Five years later, Rakuten starts publishing the first full-cover comic magazine in Japanese history, Tokyo Puck, named after the famed American magazine, which is translated into English and Chinese and widely sold. By then, he has become a wealthy and popular man about town, and attracted young artists who begin to follow in his footsteps, some of them as apprentices. His devoted wife Ino (played by TV personality and artist Tomoe Shinohara) calls his colored drawings “cute and nice,” which grates on him, but his fight to continue elevating manga to a higher level continues well into his later years.
At the Q&A session following the screening, Ogata himself asked the initial question to the director: “Why did you make this film?” Oki responded, “Nobody remembers Rakuten anymore; he’s totally forgotten, which I thought was really interesting. I’d always wanted to make a film about [haiku poet] Hosai Ozaki. [In the course of doing research] I learned about Rakuten through his foundation in Saitama, and they asked me to make the film.”
Ogata admitted, “I didn’t know anything about Rakuten, either. I was completely attracted to that aspect of the role. And I just remembered that I played Hosai Ozaki [which caused the director to laugh in disbelief] on a TV drama. He wrote wonderful haiku.”
Asked why she had cast Ogata in the role, Oki answered, “Because he looks like Rakuten. I’ve always been a great fan of his, and Rakuten’s style of humor could only be portrayed by Issey-san.”

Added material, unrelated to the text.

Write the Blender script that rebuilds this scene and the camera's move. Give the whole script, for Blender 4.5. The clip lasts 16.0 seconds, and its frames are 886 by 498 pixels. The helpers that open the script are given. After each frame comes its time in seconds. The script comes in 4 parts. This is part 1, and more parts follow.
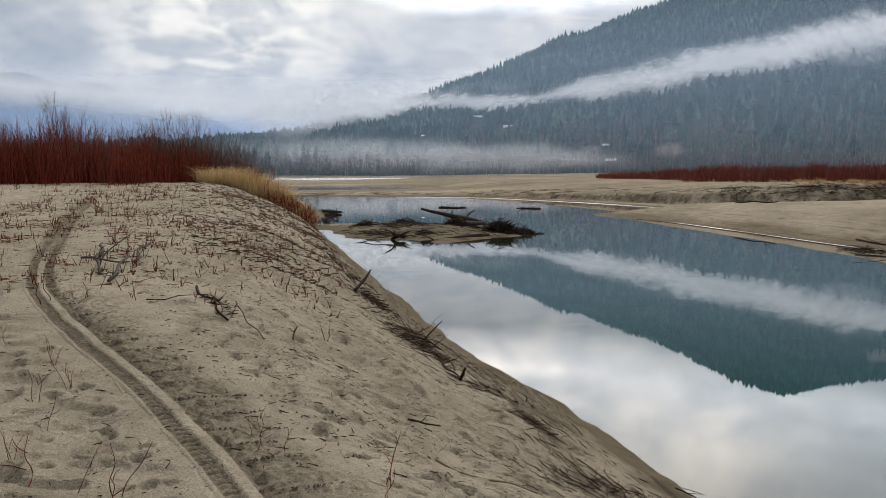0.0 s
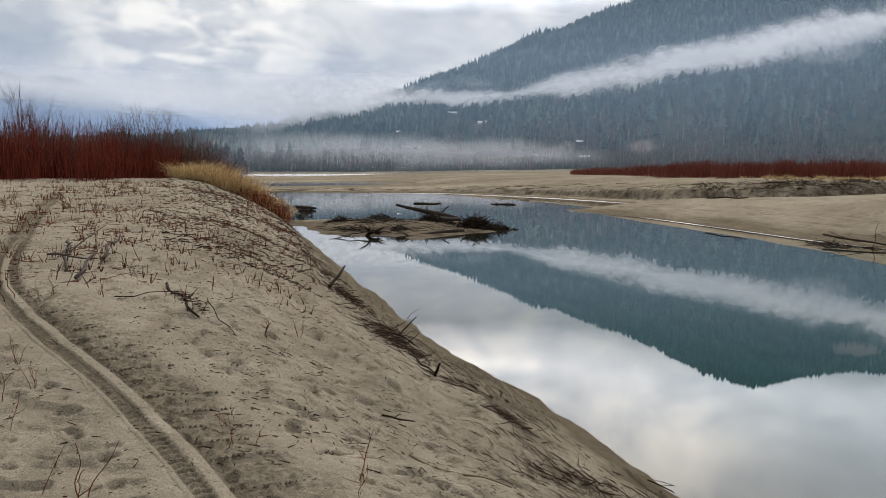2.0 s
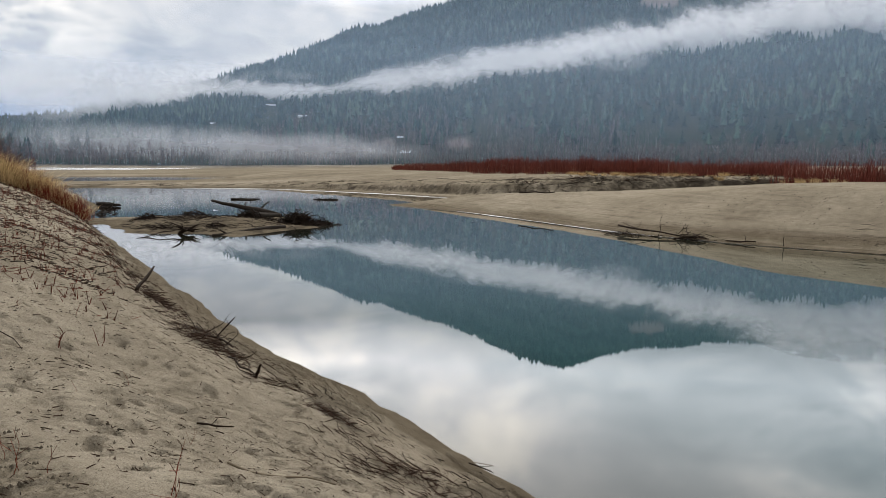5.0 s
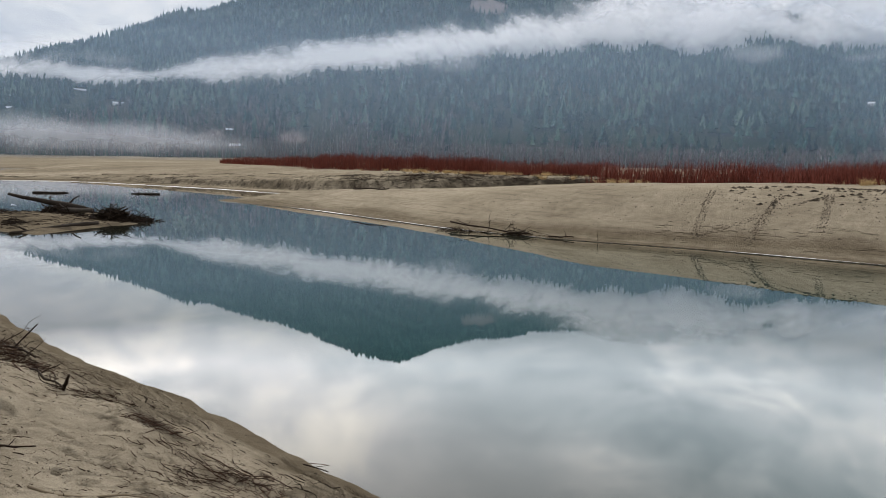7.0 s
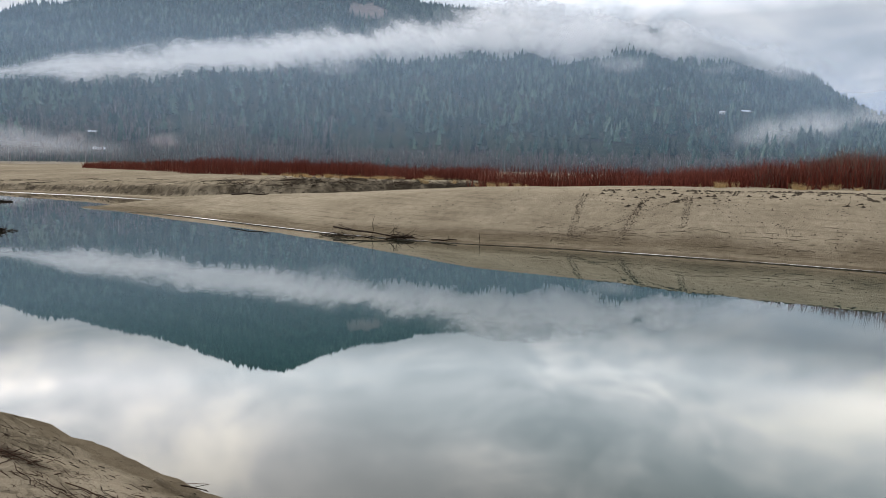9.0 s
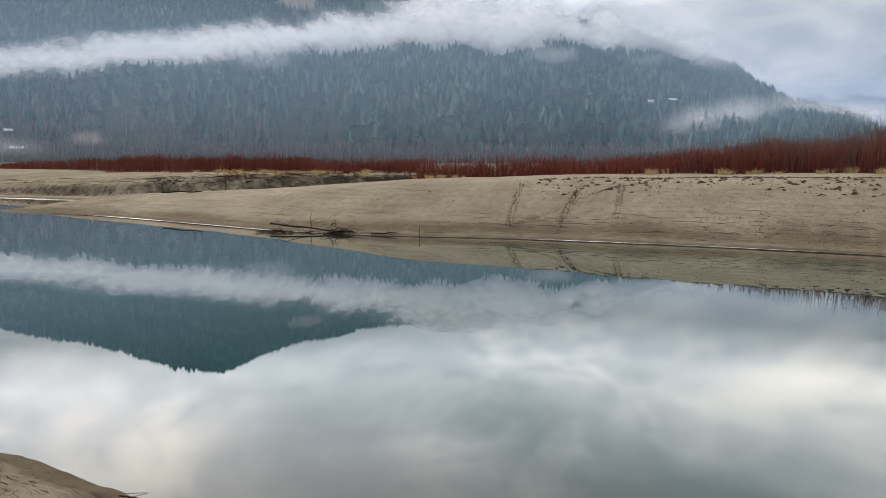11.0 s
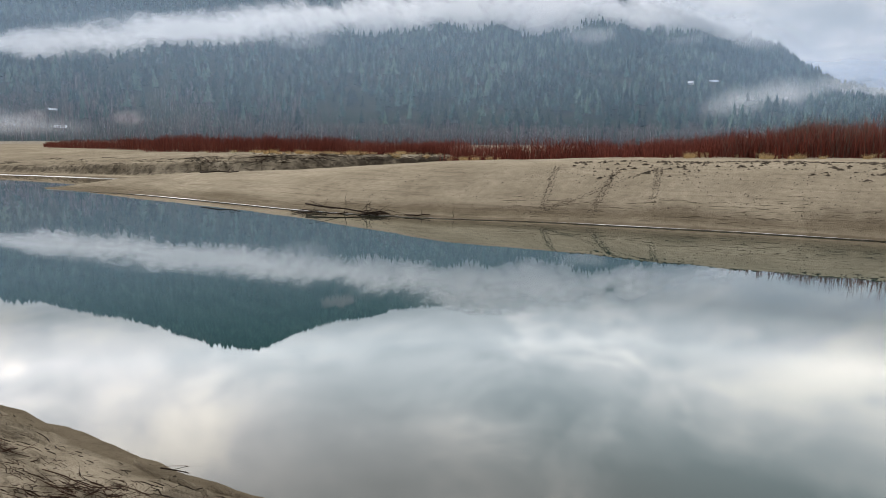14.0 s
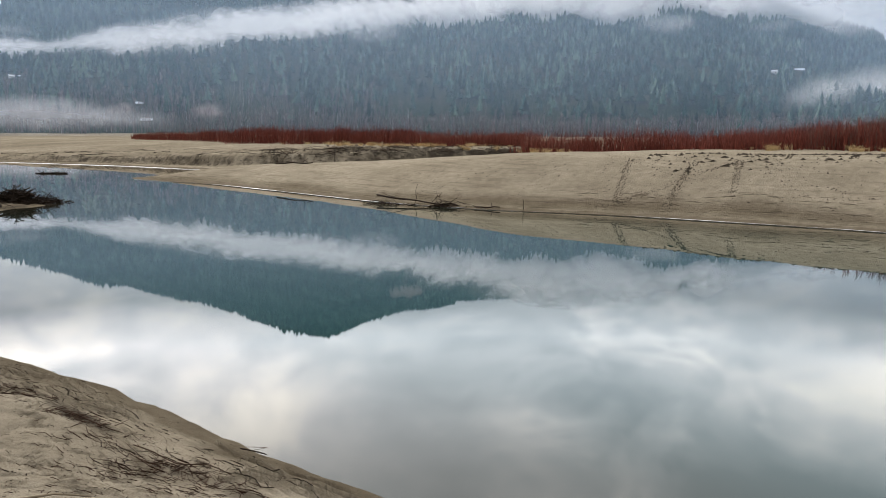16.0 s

Another question concerned the casting of Shinohara, who plays Rakuten’s wife across the film’s span of 40 years. Oki was asked why she didn’t use a younger woman for the early years, as she had with Rakuten. “I couldn’t think of anyone else,” she admitted. “I didn’t have this image that Ms. Shinohara was a good actress, since I only knew her as the cutesy kyapi kyapi girl on variety shows. But I wanted to see a new dimension of her performance, and I’m very pleased with it.”
Shinohara noted that she did a stage play with Ogata in 2008 and, “I’ve always wanted to be in a movie with him. As a woman, I think it’s great to support a genius, to be by his side throughout his life. I really go for genius types. So being right beside a genius on screen, and working with a genius actor, made me very happy.”
A foreign scholar of Ippei Okamoto, who inspired the great Osamu Tezuka, was in the audience. Noting that she’d never heard of a rivalry between Okamoto and Rakuten — which is made much of in the film — asked how the scriptwriter did his research. Oki responded, “The characters are based on fact, but there are fictional scenes, such as the scene with the censor office man. No, Rakuten wasn’t really a rival with Okamoto. But I wanted people who’d never heard of him to get interested in him, so we had to take some artistic liberties.”
Ogata concluded the session by praising the young director, saying, “I felt like Ms. Oki was like one of those young men in the film, apprenticing under the master together, with no money but big dreams.”